The same holds true for Betty and Veronica, he says, noting that the former is still the “perfect girl next door” who gets good grades and wants to be a cheerleader. “What we’re exploring is, what is the cost of being perfect?”
Executive producer Greg Berlanti, who oversees the CW comic book adaptations of “Arrow” and “The Flash,” can trace his “Archie” influences all the way back to his days working on “Dawson’s Creek.” “This is one of the few instances where I’m working on something where it is actually (one of) the roots of the comic-book love triangle,” said Berlanti. “The original Dawson-Joey-Pacey was Betty-Archie-Veronica.”
But no matter how timeless the central themes may be – and despite the addition of the first openly gay character from the “Archie” comics in Kevin Keller (Casey Cott) – the producers felt that the source material still needed an update for modern audiences.
“A lot of these comic books were written in a time where the bulk of people reading them and writing them were white,” Berlanti said. “That’s not the world we live in anymore. We were cognizant about changing the ethnicity and updating the characters to make sure we didn’t want to look at a poster of ‘Riverdale’ with just all white people on it.”
Veronica Lodge is now played by Latino actress Mendes, and local Riverdale band Josie and the Pussycats is an all-black trio led by Ashleigh Murray.
The relationship between Betty and Veronica has also received tweaking. While the central love triangle remains intact, “Riverdale” has turned the trope slightly askew, refocusing more on the friendship between the women and not their desire for Archie.
“I’m not interested in stories about girls fighting with each other,” says executive producer Sarah Schechter. “That, to me, feels really antiquated, and it’s certainly not helpful. It doesn’t feel real to the depth of my relationship with other women as a woman. We were never interested in making them frenemies. They’re both complicated women.”
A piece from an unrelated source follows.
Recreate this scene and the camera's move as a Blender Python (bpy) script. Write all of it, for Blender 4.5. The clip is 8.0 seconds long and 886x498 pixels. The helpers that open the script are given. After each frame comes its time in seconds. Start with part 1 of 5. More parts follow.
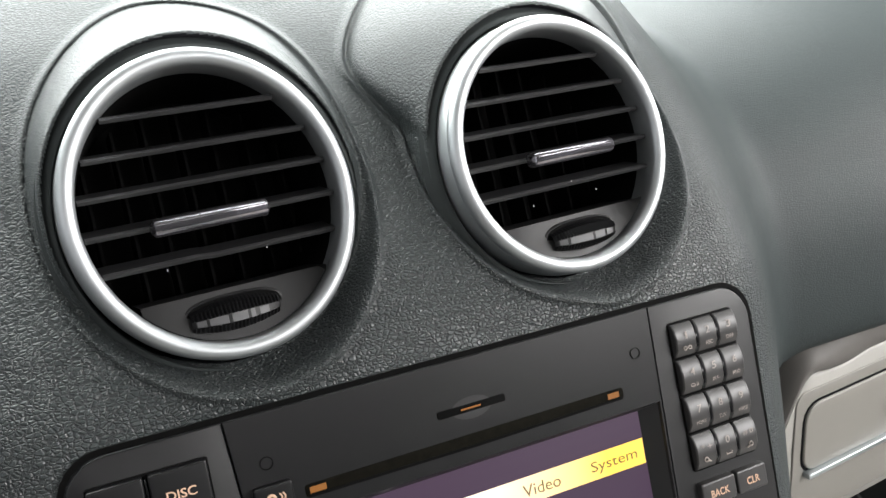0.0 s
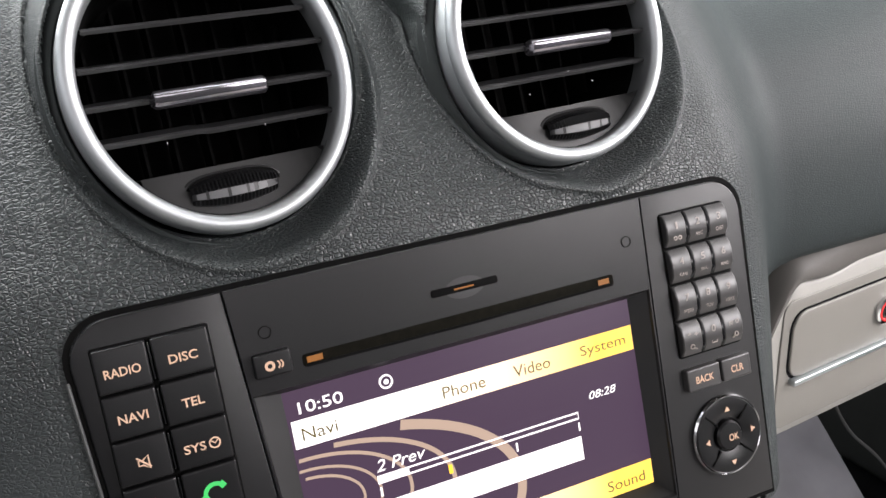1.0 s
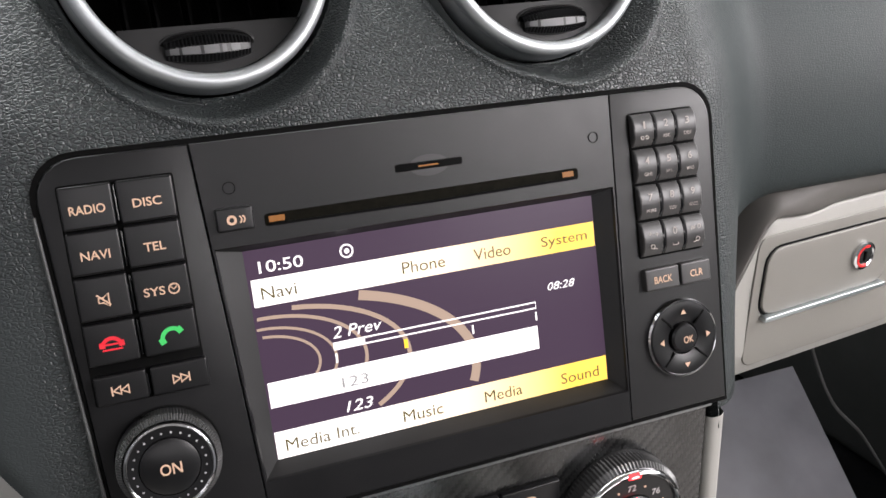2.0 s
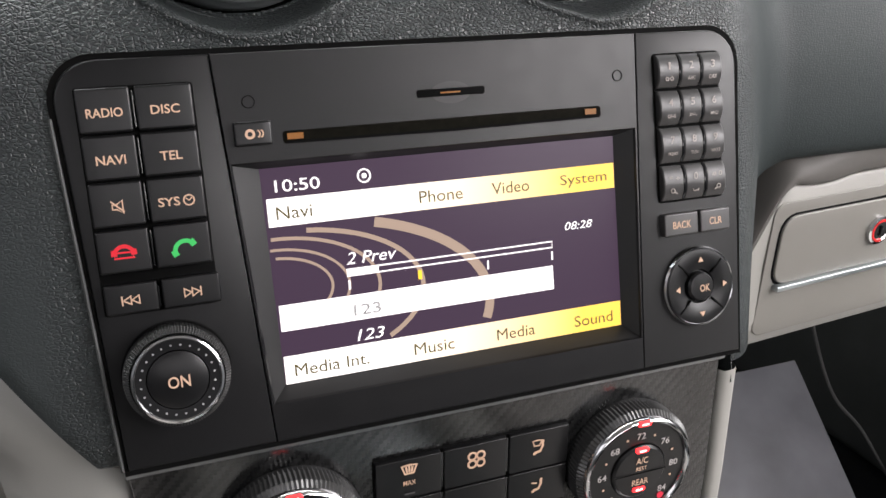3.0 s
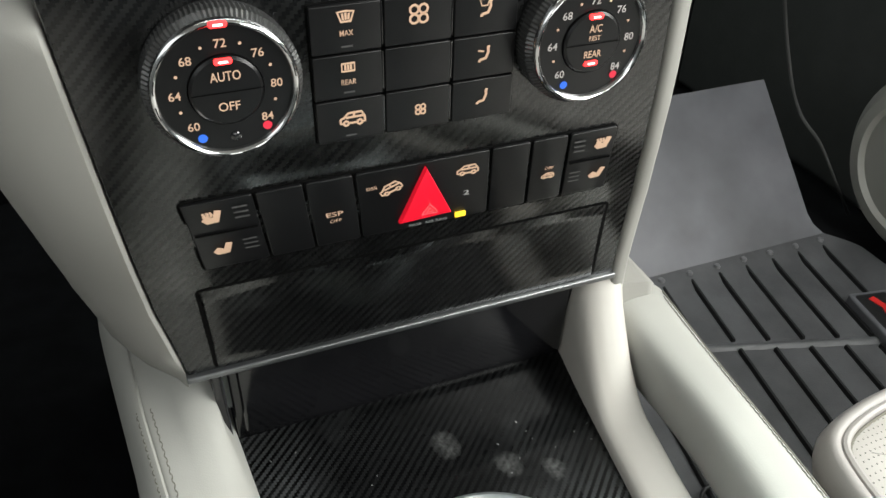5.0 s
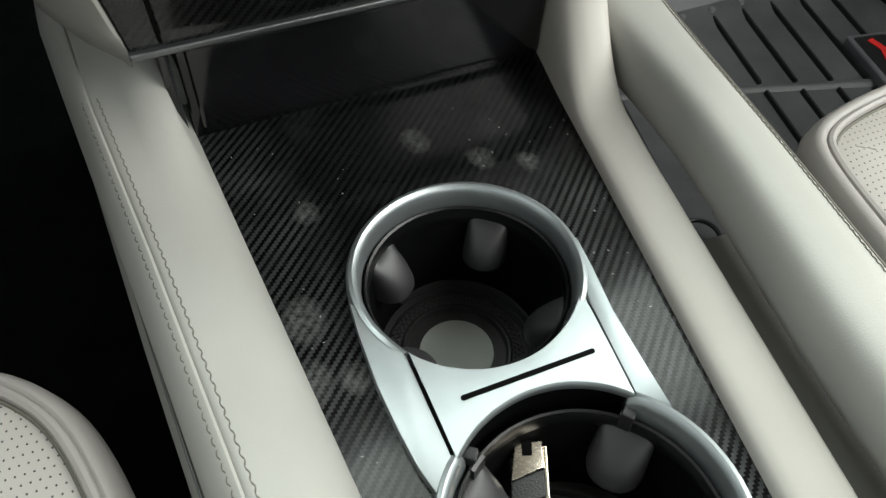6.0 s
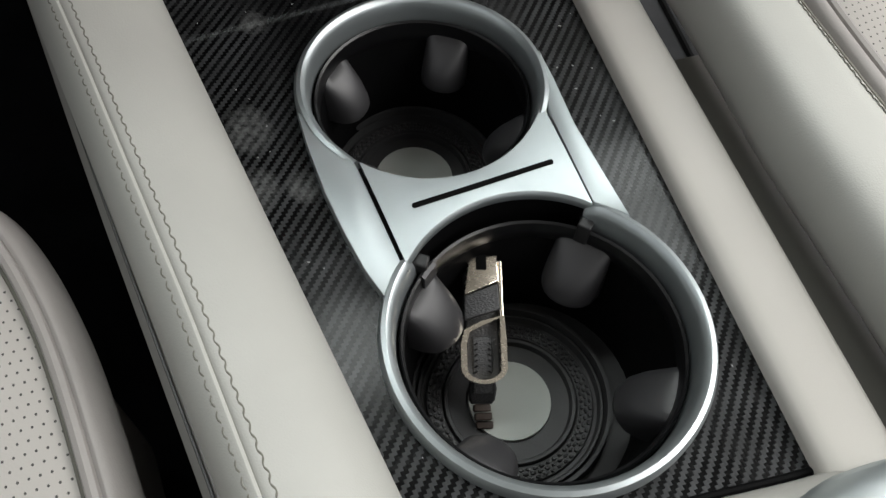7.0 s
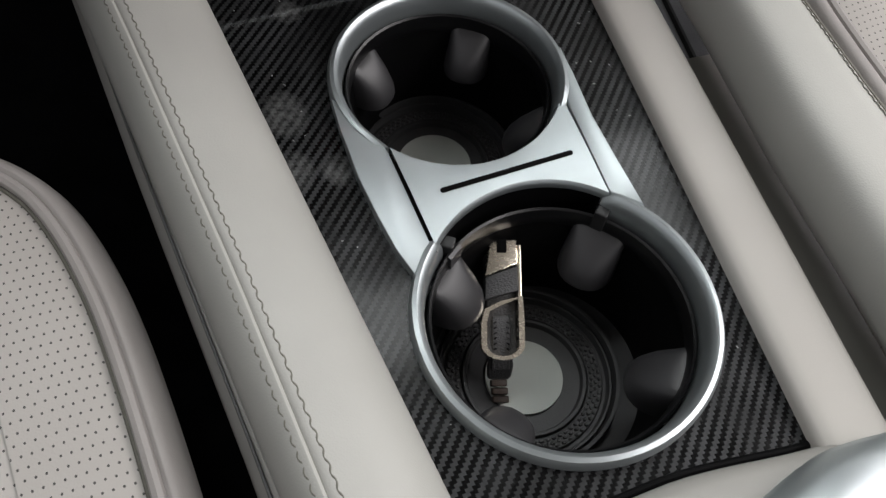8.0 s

Not all characters were destined for a total overhaul. Archie is still very much a red-head, which Apa is reminded of every two weeks when his hair is bleached down and re-dyed, “The first time I did it, I was sitting in the salon for about 10 hours.” Apa says. “I remember staring at myself and thinking, ‘I’m going to be bald by the time we finish this.’”
Even though the actor hails from New Zealand, Apa believes “Riverdale” has global appeal, with the great unifier being, once again, surviving high school. “(Archie’s) figuring out, through trial and error, his relationships with people, with Betty and Veronica, with girls, with his career choice. … I think people can relate to that, a lot of people went through the same thing in high school. I know I did,” he says.
“I think there’s a reason why ‘Riverdale’ plays really well to adults, because we were all teenagers, and I think we all still feel a little bit of that: ‘Who are we and how do we define ourselves and what’s important to us?’ It’s an ongoing process,” explains Schechter. “A part of you is a teenager forever.”